While I recommend having alternator recharging as an option, many people can and do use solar only to recharge, successfully, so far.
How much longer their battery might have lasted had they had the option of alternator recharging, is unknown, but if the sun goes behind clouds for days on end, the person who can recharge while driving, doing a supply run, is going to have that much more electricity to use for longer. The person who resupplies and does not take advantage of the alternator's ability to recharge enroute, is going to dream of thick copper between house battery and alternator and solenoid.
Alternator charging can always be accomplished later on, IF/when the solar alone proves to be inadequate, and when one feels more comfortable with their skills to install it themselves.
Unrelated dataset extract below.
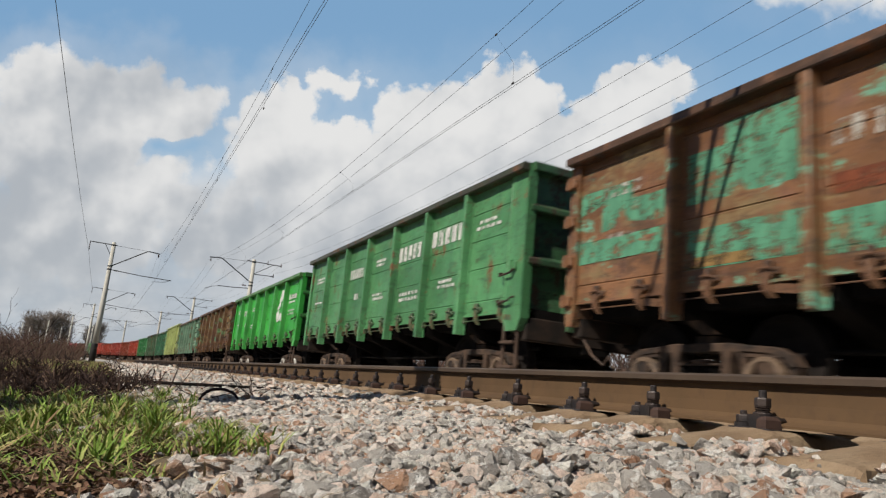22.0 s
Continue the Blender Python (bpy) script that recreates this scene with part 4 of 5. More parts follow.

Keeping a battery happiest is almost impossible. Ideally it would be fully charged, and kept of a Float charger and never discharged at all. that is ideal from the battery's point of view. A battery that is actually discharged regularly has to be recharged properly to be happy enough.
Happy enough is a pretty wide spread and highly subjective to the human who purchased the battery and can only really be determined my most people, when the battery fails to meet their capacity requirements. Before failure it is 'just fine' and 'going strong', and like a switch was thrown, the next day the battery 'no longer takes a charge'.
It really comes down to a total accumulated cycles over a certain timespan as to whether any given recharge regimen is good enough, and the battery longevity good enough. Total cycles accumulated per dollar.
I once was going through wally world batteries every 6 months, the actual $$ spent not all that much, but it was a Pain in the Ass when the battery capacity was so little that i had to constantly worry about if I had enough juice to power what I wanted to power, and if I could actually get to a walmart which would warranty the battery.
Not being a people person, I find dealing with Wal-mart, its employees and clientele, to be stressful, and it really promoted my learning of how to keep a battery happy, so as to avoid unpleasantries which occur when they need replacement, prematurely.